“The secret is you must believe what you can’t yet see.”
Out of college, Balaram Owens, of RLAH Real Estate, landed a job as an account receivables clerk at Total Wine, but after several months on the job, he was fired because he didn’t clock out for lunch, as he was supposed to.
“That was a humbling experience but gave me my first thought that one day, I wanted to work for myself,” Balaram remembers.
While getting fired was challenging, it ultimately led Balaram on the road to much greater success. He recognized the value of working for himself and set out on a path to create a life of abundance.
“Success is doing what you want, when you want, with whom you want,” Balaram explains.
Real Estate Beginnings
Balaram went on to land a job at Keller Williams as a Market Center Administrator (MCA). He remained in that role for almost a decade and learned a tremendous deal about real estate — the good, the bad, and the ugly.
“To say those years were tumultuous is an understatement,” Balaram recalls. “I had worked for six team leaders and four ownership groups, and [experienced] three office moves. Consequently, those offices were never successful, which caused a lot of finger-pointing, backstabbing, and infighting. You find out a lot about yourself in times of turmoil and discomfort.”
Through all the transition, Balaram remained steady. He wasn’t the most technical MCA, but his agents trusted him, and he was committed to helping others succeed.
“Those years taught me the importance of servant leadership and made me want to be the controller of my own destiny,” Balaram says. “The discomfort of those years gave me the courage to step out and be a full-time agent. I figured if I’m going to be uncomfortable, let me make that choice for myself.”
In late 2014, Balaram got his real estate license and stepped into selling real estate full-time. Immediately, he was in love with the new role. Being a real estate agent allowed him to do more of what he really loved — help people.
“I think the icing on the cake is that it’s helping people make one of the biggest decisions they will make in their life — where to live. To have someone entrust you with that decision is extremely humbling and gratifying. My job proficiency is tied to my clients getting what they want. It’s hard to succeed in this business without making sure your client wins first. My wins are a byproduct of continuous client happiness,” Balaram says.
Today, Balaram is steadily building one of the D.C. metro area’s top up-and-coming businesses.
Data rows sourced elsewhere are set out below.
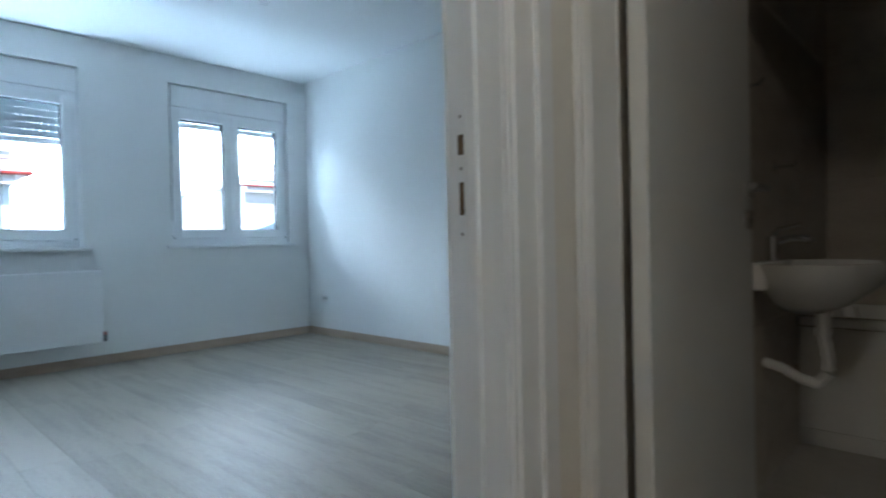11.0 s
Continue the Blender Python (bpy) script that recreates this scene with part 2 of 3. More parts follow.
new_bm = bmesh.new
LDOOR = (-0.875, -0.012, 0, 2.06)      # door openings
HDOOR = (-3.045, -2.205, 0, 2.06)
TDOOR = (-0.1695, 0.607, 0, 2.01)
NICHE = (-1.912, -0.98, 0.13, 2.37)
W1 = (-3.53, -2.36, 0.955, 2.375)
W2 = (-5.39, -4.22, 0.955, 2.385)
structure("wall_living_north", wall_y(new_bm(), 0, 0.14, 0.0, LX + 0.15, LC), M_WALL, "plain white painted far wall of the living room")
structure("wall_living_east", skewed(box(LX, LX + 0.15, LS, 0, 0, LC)), M_WALL, "long plain white painted living room wall")
structure("wall_living_south", wall_y(new_bm(), LS - 0.25, LS, -0.08, LX + 1.1, LC, [(1.0, 4.2, 0.10, 2.30)]), M_WALL, "white painted living room wall with the balcony opening")
structure("wall_living_west", wall_x(new_bm(), -0.08, 0.0, LS, 0.14, LC, [LDOOR]), M_WALL, "white painted living room wall with a doorway")
structure("wall_hall_east", wall_x(new_bm(), -0.135, -0.08, -2.2, PY, HC, [LDOOR]), M_WARM, "cream painted hall wall with a doorway")
structure("wall_hall_north", wall_y(new_bm(), PY, PY + 0.28, -3.95, -0.08, HC, [NICHE]), M_WARM, "cream painted hall wall with a balcony door niche")
bath_wall = wall_x(new_bm(), BW - 0.06, BW, RY, 1.70, HC, [TDOOR])
structure("wall_bathroom_hall_side", bath_wall, M_WARM, "cream painted wall with the bathroom doorway")
structure("wall_bathroom_inner_east", wall_x(new_bm(), BW - 0.12, BW - 0.06, RY, 1.70, BC, [TDOOR]), M_BATHWALL, "dark taupe tiled bathroom wall with its doorway")
structure("wall_bathroom_north", box(BB, BW - 0.12, BN, 1.70, 0, HC), M_WARM, "wall between bathroom and pipe recess")
structure("wall_recess_back", box(-3.95, -3.83, 1.70, PY, 0, HC), M_WARM, "cream painted back of the corner recess")
structure("wall_bedroom_north", wall_y(new_bm(), -0.30, -0.235, BR - 0.15, BL, HC, [HDOOR]), M_WALL, "white painted bedroom wall with its doorway")
structure("wall_hall_return", wall_y(new_bm(), -0.235, RY, BW - 0.06, FX - 0.04, HC, [HDOOR]), M_WARM, "cream painted hall wall with the bedroom doorway")
structure("wall_bathroom_south", box(BB, BW - 0.06, -0.235, RY, 0, HC), M_BATHWALL, "dark taupe tiled bathroom wall behind the basin")
structure("wall_bathroom_west", box(BB - 0.12, BB, -0.235, 1.70, 0, HC), M_BATHWALL, "dark taupe tiled bathroom wall behind the tub")
structure("wall_hall_partition", box(FX - 0.04, FX, -2.2, RY, 0, HC), M_WARM, "cream painted partition wall beside the doorway")
structure("wall_bedroom_east", box(BL, BL + 0.04, BS, -0.235, 0, HC), M_WALL, "white painted bedroom wall beside the open door")
structure("wall_hall_south", box(FX - 0.04, -0.08, -2.34, -2.2, 0, HC), M_WARM, "cream painted wall closing the hall")
structure("wall_bedroom_west", box(BR - 0.15, BR, BS, -0.30, 0, HC), M_WALL, "plain white painted bedroom wall with sockets")
structure("wall_bedroom_windows", wall_y(new_bm(), BS - 0.30, BS, BR - 0.15, BL + 0.15, HC, [W1, W2]), M_WALL, "white painted bedroom wall with two windows")
structure("column_bedroom", box(BL - 0.09, BL, BS, -4.14, 0, HC, 0.004), M_WALL, "white painted square column in the bedroom corner")

# ceilings
structure("ceiling_living", add_box(add_box(add_box(box(SX, LX + 1.1, LS, 0, LC, LC + 0.3), 0, SX, -1.40, 0, LC, LC + 0.3), 0, SX, LS, -4.95, LC, LC + 0.3),
          0, LX + 1.1, LS, 0, 5.2, 5.3), M_CEIL, "white painted living room ceiling with stair opening")
structure("ceiling_hall", box(-3.95, -0.08, -2.34, PY + 0.28, HC, HC + 0.15), M_CEIL, "white painted hall ceiling")
structure("ceiling_bedroom", box(BR - 0.15, BL + 0.04, BS - 0.3, -0.235, HC + 0.002, HC + 0.15), M_CEIL, "white painted bedroom ceiling")
structure("ceiling_bathroom", box(BB, BW - 0.12, RY, BN, BC, BC + 0.1), M_CEIL, "white bathroom ceiling in shade")
structure("wall_stairwell", wall_x(wall_x(wall_y(wall_y(new_bm(), 0, 0.14, 0, LX + 1.1, 5.2, z0=LC + 0.3), LS - 0.14, LS, 0, LX + 1.1, 5.2, z0=LC + 0.3),
          -0.14, 0, LS, 0, 5.2, z0=LC), LX + 1.1, LX + 1.24, LS, 0, 5.2, z0=LC + 0.3), M_WALL, "white walls of the upper stairwell")
# ---------- floors (bases; planks and tiles come last) ----------
floor_living = structure("floor_living", box(0, LX + 1.1, LS, 0, -0.12, -0.008), M_GROOVE, "pale oak laminate living room floor")
floor_bed = structure("floor_bedroom", add_box(box(BR, BL, BS, -0.30, -0.12, -0.008), HDOOR[0], HDOOR[1], -0.30, RY, -0.12, -0.008), M_GROOVE, "pale greyish oak laminate bedroom floor")
floor_hall = structure("floor_hall", add_box(add_box(add_box(box(FX, -0.08, -2.2, PY, -0.12, -0.005), BW, FX, RY, PY, -0.12, -0.005),
                       -3.83, BW, 1.70, PY, -0.12, -0.005), -0.08, 0.0, LDOOR[0], LDOOR[1], -0.12, -0.005), M_GROUT, "taupe tiled hall floor")
floor_bath = structure("floor_bathroom", box(BB, BW - 0.0, RY, BN, -0.12, -0.006), M_GROUT, "pale grey tiled bathroom floor")


def skirting(name, runs, z, material, label):
    bm = bmesh.new()
    for x0, x1, y0, y1 in runs:
        add_box(bm, x0, x1, y0, y1, 0.0, z, 0.003)
    return structure(name, bm, material, label)


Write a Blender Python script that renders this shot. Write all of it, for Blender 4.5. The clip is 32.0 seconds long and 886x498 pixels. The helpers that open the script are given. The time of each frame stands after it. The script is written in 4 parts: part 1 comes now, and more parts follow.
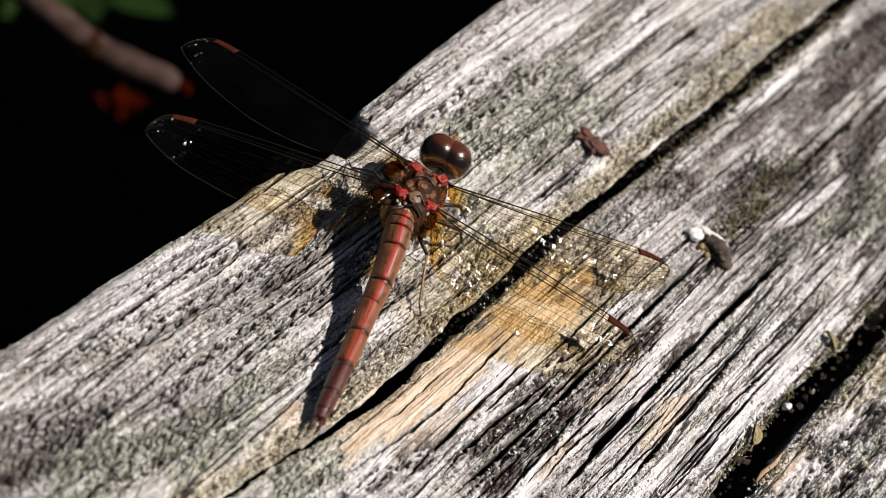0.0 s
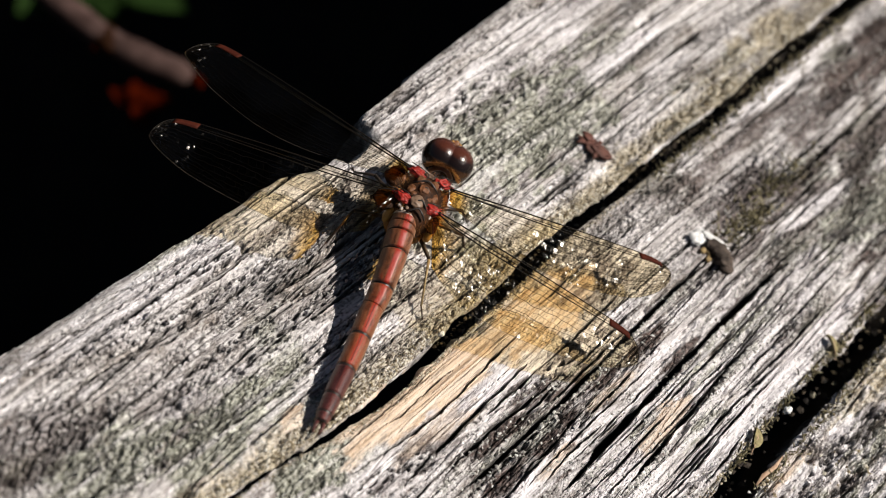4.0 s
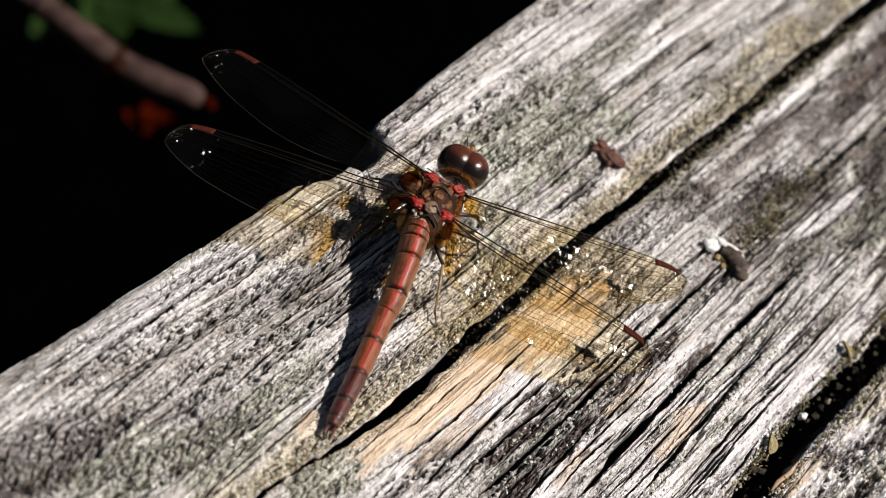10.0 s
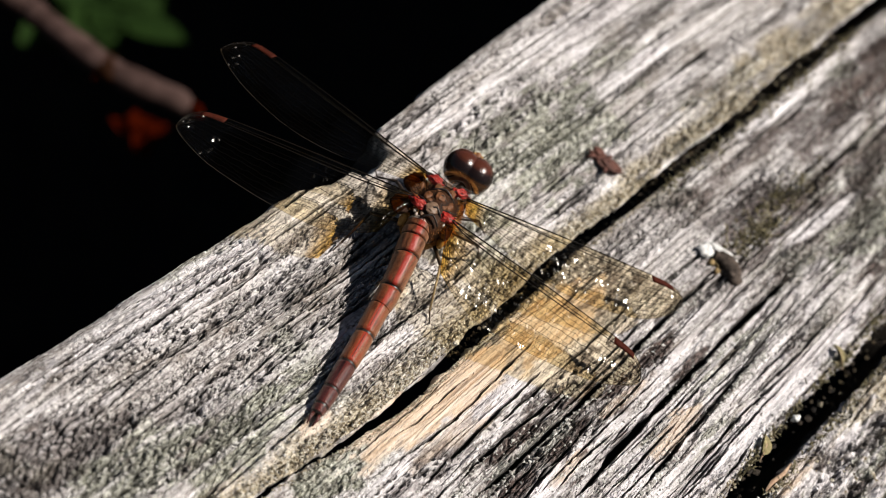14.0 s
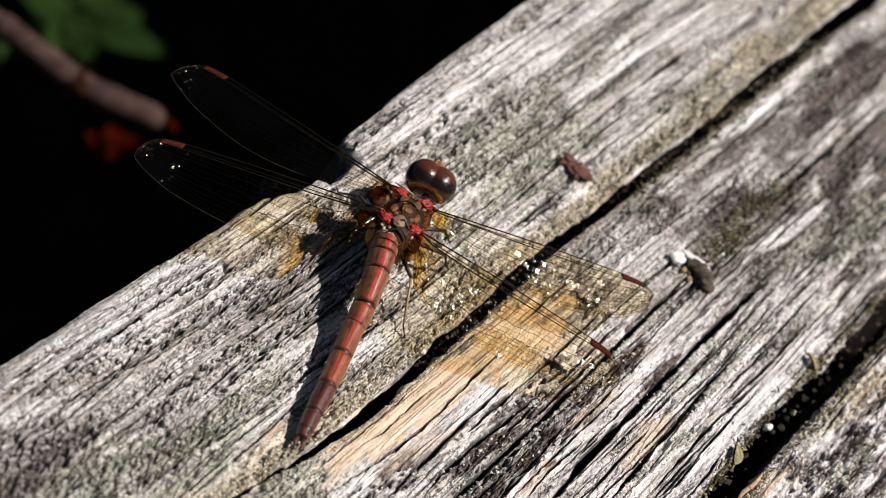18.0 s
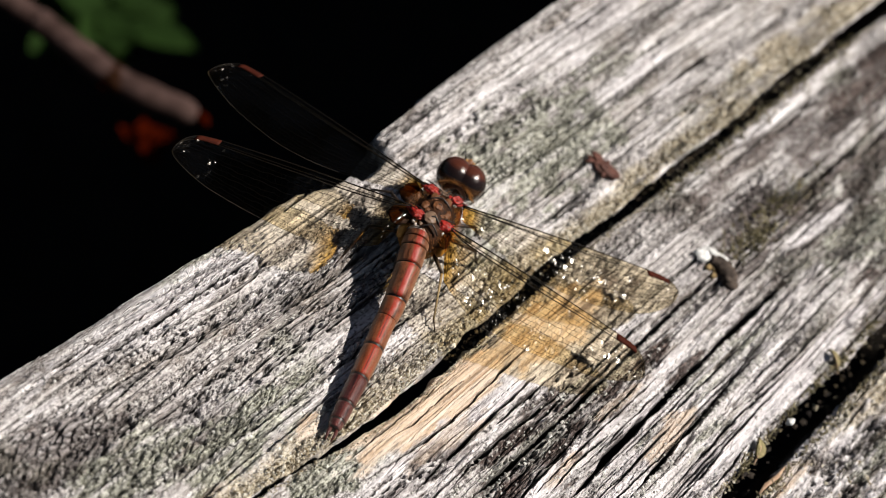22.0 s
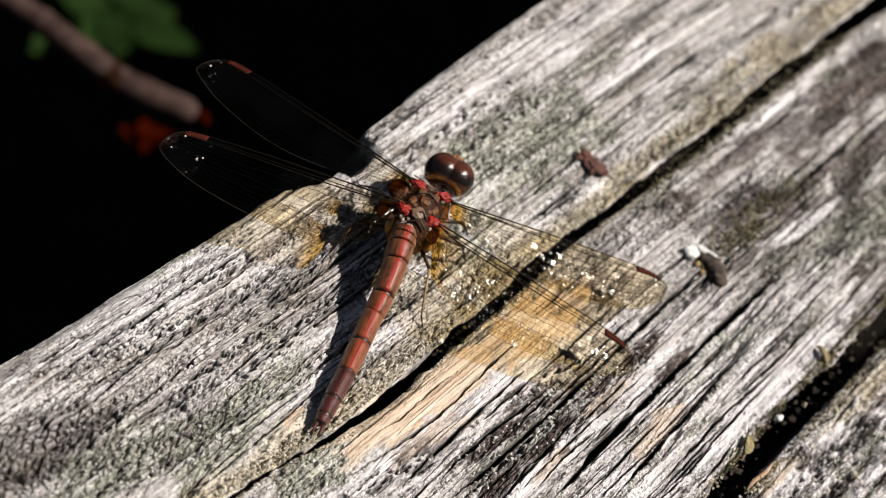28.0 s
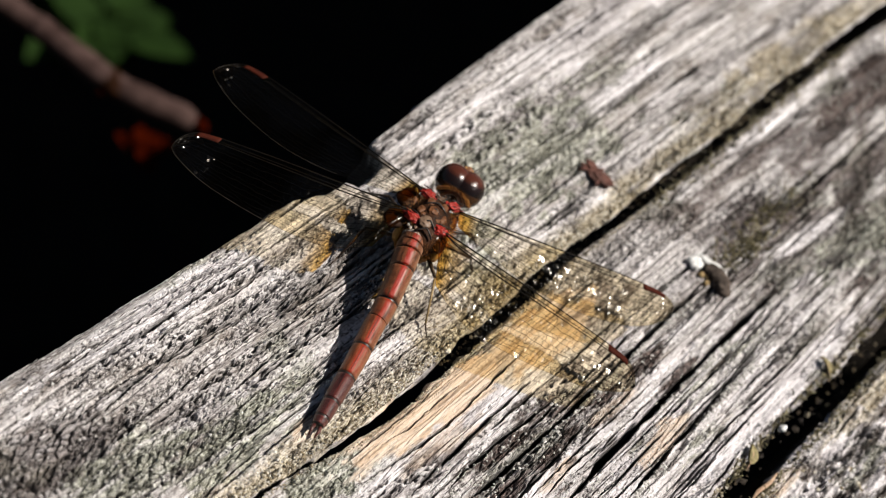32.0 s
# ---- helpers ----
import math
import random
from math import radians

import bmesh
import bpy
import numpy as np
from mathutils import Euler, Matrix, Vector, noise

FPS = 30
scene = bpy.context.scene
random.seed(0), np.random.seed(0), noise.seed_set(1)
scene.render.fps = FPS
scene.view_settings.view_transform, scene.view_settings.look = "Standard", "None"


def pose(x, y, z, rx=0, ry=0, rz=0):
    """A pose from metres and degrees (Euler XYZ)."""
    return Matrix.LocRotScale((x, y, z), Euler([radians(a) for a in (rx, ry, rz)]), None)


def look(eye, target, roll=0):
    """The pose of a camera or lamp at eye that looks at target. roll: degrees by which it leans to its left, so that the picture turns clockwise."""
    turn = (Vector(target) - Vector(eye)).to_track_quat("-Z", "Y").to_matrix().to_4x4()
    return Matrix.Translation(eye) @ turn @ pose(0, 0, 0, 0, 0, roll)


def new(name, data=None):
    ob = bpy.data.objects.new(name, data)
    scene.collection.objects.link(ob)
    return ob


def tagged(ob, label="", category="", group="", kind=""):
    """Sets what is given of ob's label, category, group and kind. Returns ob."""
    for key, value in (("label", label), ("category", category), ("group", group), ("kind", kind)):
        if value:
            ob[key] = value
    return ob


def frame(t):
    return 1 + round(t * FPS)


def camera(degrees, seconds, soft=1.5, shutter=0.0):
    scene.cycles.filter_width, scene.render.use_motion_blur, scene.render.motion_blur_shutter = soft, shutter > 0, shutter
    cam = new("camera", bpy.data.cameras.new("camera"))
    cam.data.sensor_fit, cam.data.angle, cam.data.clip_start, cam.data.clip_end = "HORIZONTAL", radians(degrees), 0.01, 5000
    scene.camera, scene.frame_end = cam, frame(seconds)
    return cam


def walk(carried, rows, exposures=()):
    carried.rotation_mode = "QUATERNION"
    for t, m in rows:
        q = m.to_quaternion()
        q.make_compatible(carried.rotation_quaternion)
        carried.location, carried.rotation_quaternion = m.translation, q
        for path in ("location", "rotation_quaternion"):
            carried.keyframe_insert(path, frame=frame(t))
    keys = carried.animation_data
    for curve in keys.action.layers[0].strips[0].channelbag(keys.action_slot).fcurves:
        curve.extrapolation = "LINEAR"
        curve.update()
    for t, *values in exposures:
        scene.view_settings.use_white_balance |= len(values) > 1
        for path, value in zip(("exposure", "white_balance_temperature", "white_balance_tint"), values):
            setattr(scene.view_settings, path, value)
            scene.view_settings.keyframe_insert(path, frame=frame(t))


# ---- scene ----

He closed over $11 million in 2019 and was named a Best Agent, Top Producer by Washingtonian in 2018 and 2019.
Leveraging His Niche
Balaram is a rarity in the D.C. area in that he is both a city agent and a suburban agent. His familiarity with both areas stems from his childhood, when his mother moved from Columbia Heights to Germantown, Maryland. Balaram utilizes his familiarity with different parts of D.C. to his advantage when understanding market conditions.
“D.C. was vastly different during that time,” Balaram remembers. “D.C. had a bunch of negative stigmas, one of which was the murder capital of the United States. On the other hand, Germantown, Maryland, was considered the ex-burban farm country.”
Balaram also leans into the lessons he learned as an MCA. Despite the turmoil, all those years as an MCA have proven to be tremendously valuable.
“The game-changer for my business is the agent and vendor relationships from all the years of being an MCA at Keller Williams…the countless referrals I receive from those agent relationships. Watching what separated the successful agents from the ones that struggled…My lender is someone I met at one of my Keller Williams offices over 13 years ago,” he says.
As he looks to the future, Balaram continues to aspire to do more of what he loves — helping people and building relationships. After so many tumultuous years as an MCA, he’s grateful to be on the path of running his own business.
“The engagement and excitement continue from being grateful for where my life was before selling real estate. My quality of life has improved so much, from a happiness standpoint and financial standpoint since I started selling real estate full-time. I don’t have any regrets of all those years of being an MCA because I don’t think I would have had the courage to bet on myself and believe in what I couldn’t see,” Balaram says.
“Without self-belief, nothing is possible. The unfortunate part is the willingness to believe comes from discomfort. I encourage people to believe in and bet on yourself.”